You are not your users, the librarians are not your users, the developers are not your users, and your coworkers are not your users. Have you stopped to do a little bit of work to determine exactly who is your target audience? Once you know that then you know who to include in your testing, not librarians, not staff, and not co-workers. Include the user in the data mining process, the interactive wireframing process, and the usability testing process.
Are we ignoring data?
It’s widely said in UX that if you design for everybody you design for nobody. If you don’t have any quantitative data at all – server statistics, heat maps, analytics, etc. – your UX and usability design research will fail. Don’t blindly ignore test results, or you will blindly ignore your users.
What are we building for?
Do you ever get the feeling that you’re spinning your wheels, and wasting precious development and enhancement time? If you do, then most likely you are. Work smarter not harder by focusing all of your development for your users, and based on formative user data, not whimsical stakeholder requests. Also, if you haven’t read “Why Design-By-Committee Should Die“ by Speider Schneider, go there immediately so you don’t get overpowered by committees.

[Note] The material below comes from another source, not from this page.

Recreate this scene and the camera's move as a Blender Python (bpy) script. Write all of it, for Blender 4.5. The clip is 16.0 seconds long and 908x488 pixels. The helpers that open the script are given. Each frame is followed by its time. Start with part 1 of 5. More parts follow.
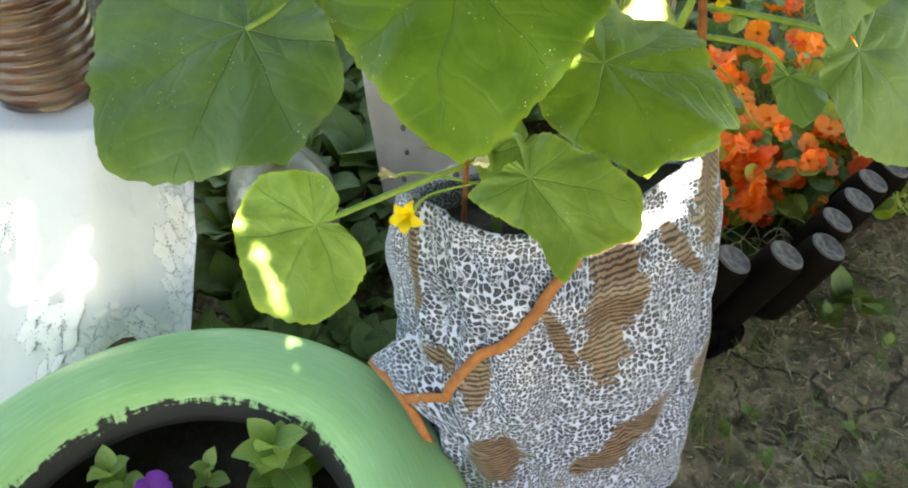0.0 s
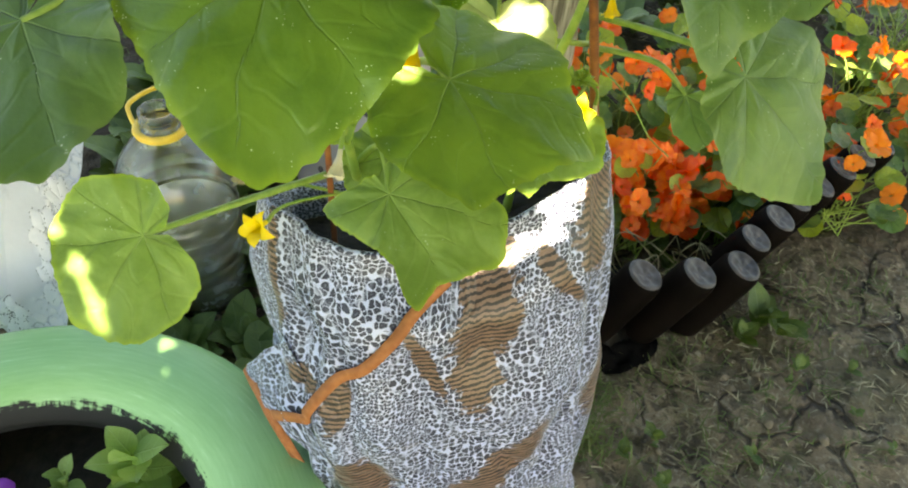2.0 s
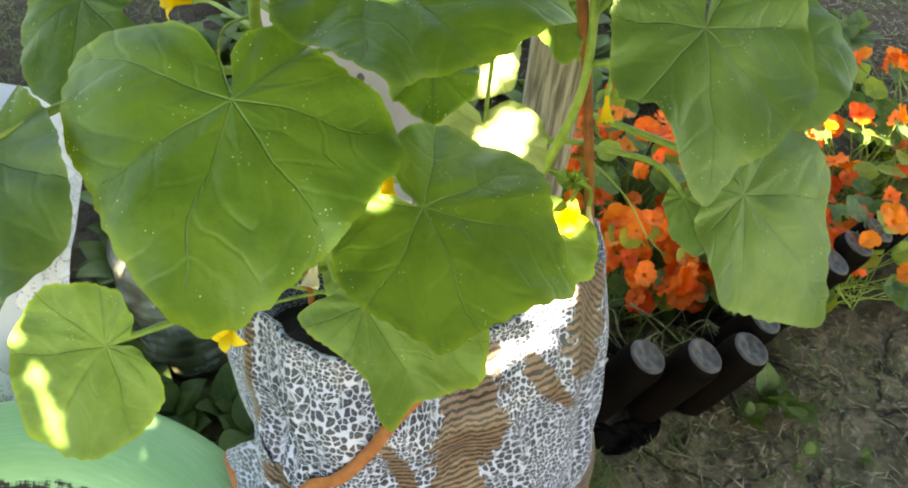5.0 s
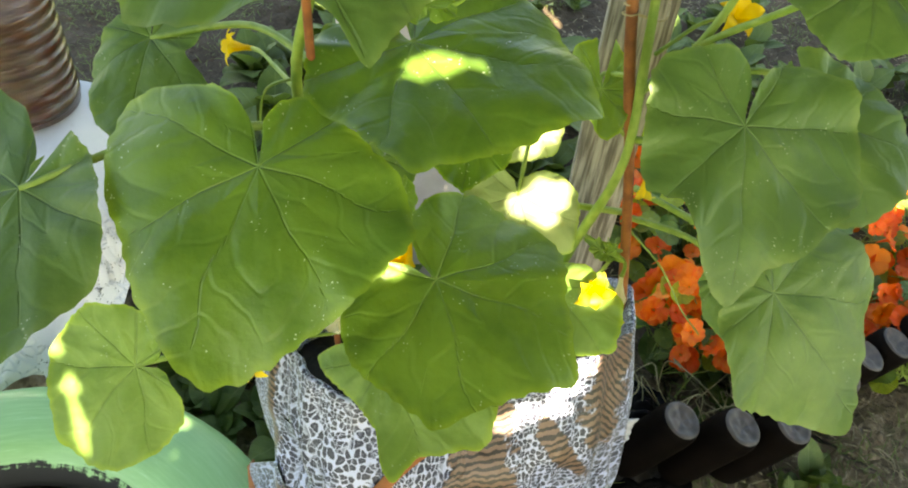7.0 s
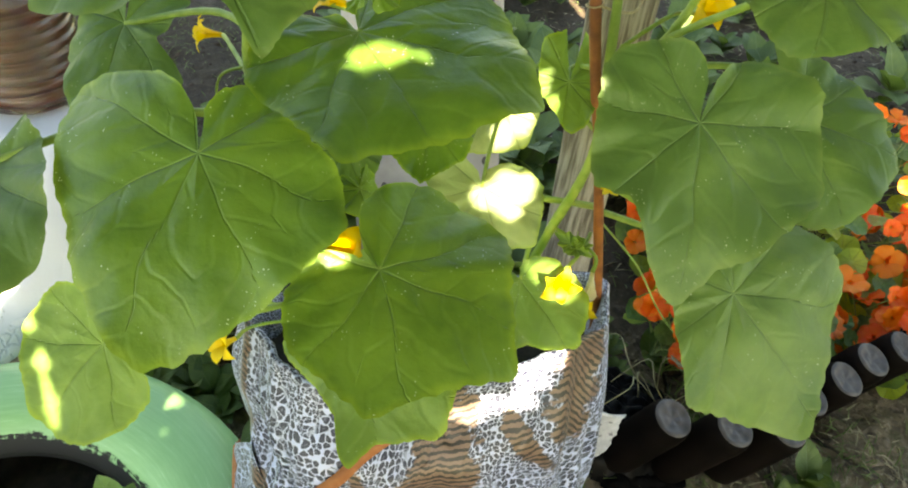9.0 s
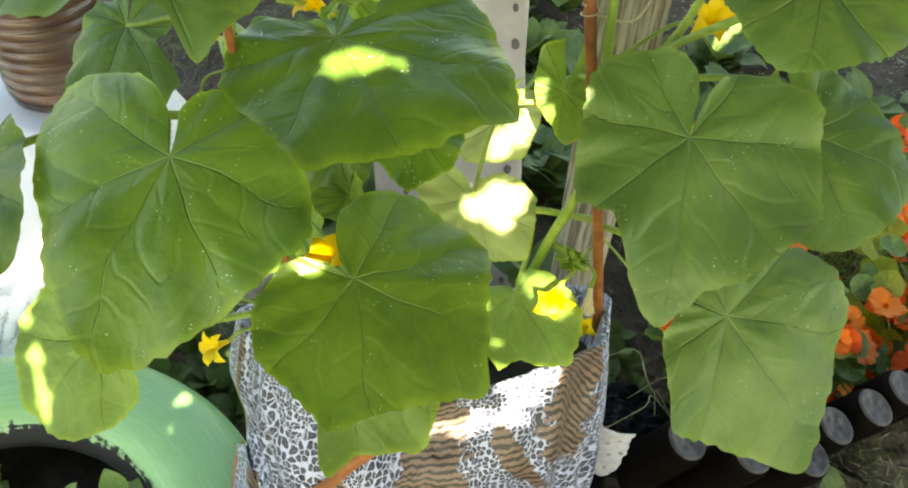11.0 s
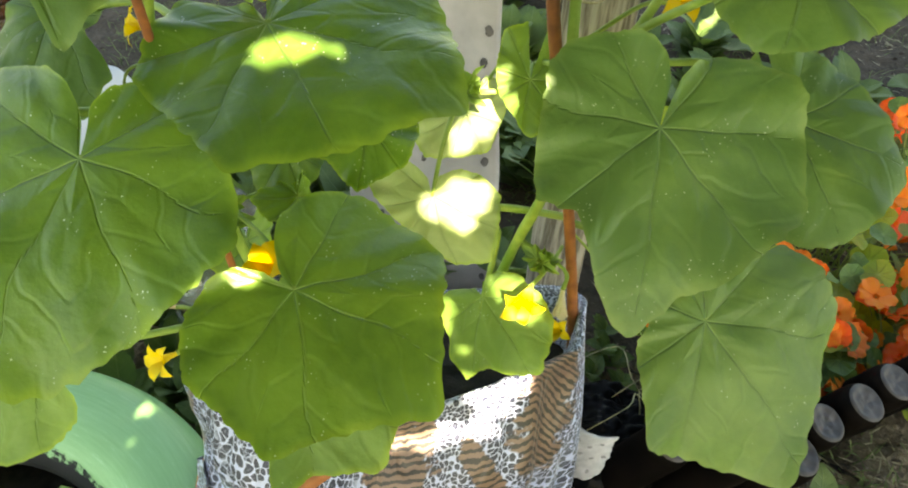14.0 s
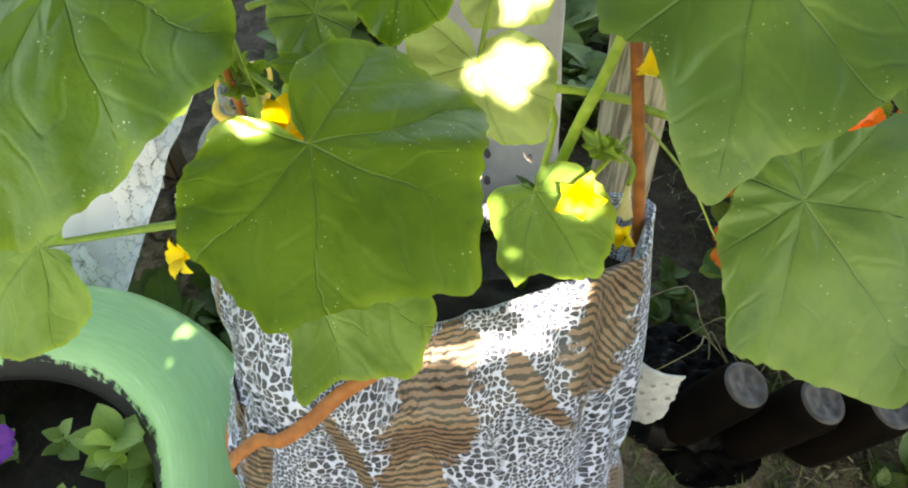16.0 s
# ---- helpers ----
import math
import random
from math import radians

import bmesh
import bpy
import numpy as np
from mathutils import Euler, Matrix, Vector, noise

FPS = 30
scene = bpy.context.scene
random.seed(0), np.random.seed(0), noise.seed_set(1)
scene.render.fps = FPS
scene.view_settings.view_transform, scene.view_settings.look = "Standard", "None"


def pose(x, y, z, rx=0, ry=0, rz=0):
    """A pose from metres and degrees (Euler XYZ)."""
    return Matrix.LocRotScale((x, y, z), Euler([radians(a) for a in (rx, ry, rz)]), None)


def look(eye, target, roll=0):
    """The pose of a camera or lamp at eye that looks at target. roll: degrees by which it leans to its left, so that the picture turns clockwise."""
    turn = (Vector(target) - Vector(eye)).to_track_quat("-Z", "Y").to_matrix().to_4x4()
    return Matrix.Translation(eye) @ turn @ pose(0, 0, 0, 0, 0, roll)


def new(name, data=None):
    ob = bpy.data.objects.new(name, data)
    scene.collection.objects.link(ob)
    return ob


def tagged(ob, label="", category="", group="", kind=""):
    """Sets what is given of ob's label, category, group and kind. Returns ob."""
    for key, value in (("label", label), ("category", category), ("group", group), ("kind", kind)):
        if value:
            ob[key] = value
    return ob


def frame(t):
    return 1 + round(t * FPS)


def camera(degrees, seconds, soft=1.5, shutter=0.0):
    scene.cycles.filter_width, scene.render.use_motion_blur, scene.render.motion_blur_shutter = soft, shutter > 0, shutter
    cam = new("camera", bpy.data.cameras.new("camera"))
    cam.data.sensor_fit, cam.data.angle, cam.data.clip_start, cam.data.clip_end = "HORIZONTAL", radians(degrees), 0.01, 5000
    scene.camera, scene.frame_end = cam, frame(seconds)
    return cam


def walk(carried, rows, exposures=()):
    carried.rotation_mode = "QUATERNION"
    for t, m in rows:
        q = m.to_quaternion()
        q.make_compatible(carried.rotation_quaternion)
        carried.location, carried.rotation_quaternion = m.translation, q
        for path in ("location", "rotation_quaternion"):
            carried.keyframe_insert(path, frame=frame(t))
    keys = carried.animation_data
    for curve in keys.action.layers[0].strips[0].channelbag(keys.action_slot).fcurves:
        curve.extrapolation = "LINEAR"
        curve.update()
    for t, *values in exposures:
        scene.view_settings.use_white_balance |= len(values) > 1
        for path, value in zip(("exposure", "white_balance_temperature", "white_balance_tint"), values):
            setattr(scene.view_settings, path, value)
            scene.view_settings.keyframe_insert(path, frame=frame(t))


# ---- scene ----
cam = camera(63.5, 16.0, soft=2.0)
PATH = [
    (0, (0.007, 0.005, 0.984), (0.02, 1.436, -0.413), 0.3),
    (0.5, (0.04, 0.005, 0.98), (0.083, 1.426, -0.426), 1.5),
    (1, (0.07, 0.024, 0.975), (0.129, 1.435, -0.441), 3.2),
    (1.5, (0.095, 0.045, 0.972), (0.18, 1.445, -0.453), 4.5),
    (2, (0.109, 0.069, 0.976), (0.201, 1.458, -0.46), 5.5),
    (2.5, (0.117, 0.089, 0.987), (0.219, 1.5, -0.427), 6.0),
    (3, (0.117, 0.104, 0.991), (0.234, 1.538, -0.398), 6.7),
    (3.5, (0.115, 0.118, 0.995), (0.218, 1.555, -0.393), 6.6),
    (4, (0.118, 0.128, 1.001), (0.211, 1.568, -0.385), 6.5),
    (6.5, (0.165, 0.162, 1.031), (0.05, 1.581, -0.374), 5.6),
    (7, (0.169, 0.171, 1.048), (0.009, 1.594, -0.348), 6.3),
    (7.5, (0.176, 0.173, 1.058), (-0.007, 1.622, -0.309), 5.3),
    (8, (0.191, 0.175, 1.056), (-0.014, 1.641, -0.29), 3.3),
    (8.5, (0.212, 0.176, 1.047), (-0.025, 1.625, -0.311), 2.3),
    (9, (0.227, 0.185, 1.054), (-0.023, 1.565, -0.372), 5.2),
    (11.5, (0.27, 0.219, 1.051), (-0.119, 1.57, -0.371), 3.3),
    (12, (0.267, 0.234, 1.052), (-0.1, 1.576, -0.385), 4.7),
    (12.5, (0.267, 0.24, 1.041), (-0.122, 1.588, -0.385), 2.5),
    (13, (0.266, 0.246, 1.035), (-0.145, 1.601, -0.378), 1.5),
    (13.5, (0.271, 0.25, 1.034), (-0.111, 1.604, -0.388), 2.6),
    (14, (0.281, 0.25, 1.027), (-0.065, 1.596, -0.411), 3.1),
    (14.5, (0.281, 0.258, 1.015), (-0.079, 1.589, -0.434), 3.4),
    (15, (0.28, 0.268, 0.99), (-0.145, 1.564, -0.472), 2.2),
    (15.5, (0.284, 0.264, 0.959), (-0.173, 1.526, -0.524), 0.4),
    (16, (0.293, 0.258, 0.936), (-0.194, 1.495, -0.559), -1.0),
]
walk(cam, [(t, look(eye, target, roll)) for t, eye, target, roll in PATH], [(0.0, 3.46, 9200, 5), (16.0, 3.46, 9200, 5)])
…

How do we get everyone on the same page?
To get everyone on the same page before you even touch code, work with interactive wireframes. Corporations and tech startups have been doing this for years, and so it’s time for libraries to do the same. Concept.ly, Pixate, and Principle work very nicely as a collaboration/feedback tools, and Adobe Experience Design just came out for Mac!
In The End, Don’t Sweat It
To some degree we all make mistakes, hindsight is clearer than foresight, and everybody has been guilty of false-consensus effect at one point or another due to deadlines and work constraints. The important thing is to keep good working relationships with people, constantly make a case for good usability by including your users as much as possible, and learn best practices through failure. That’s all that anyone can hope to do.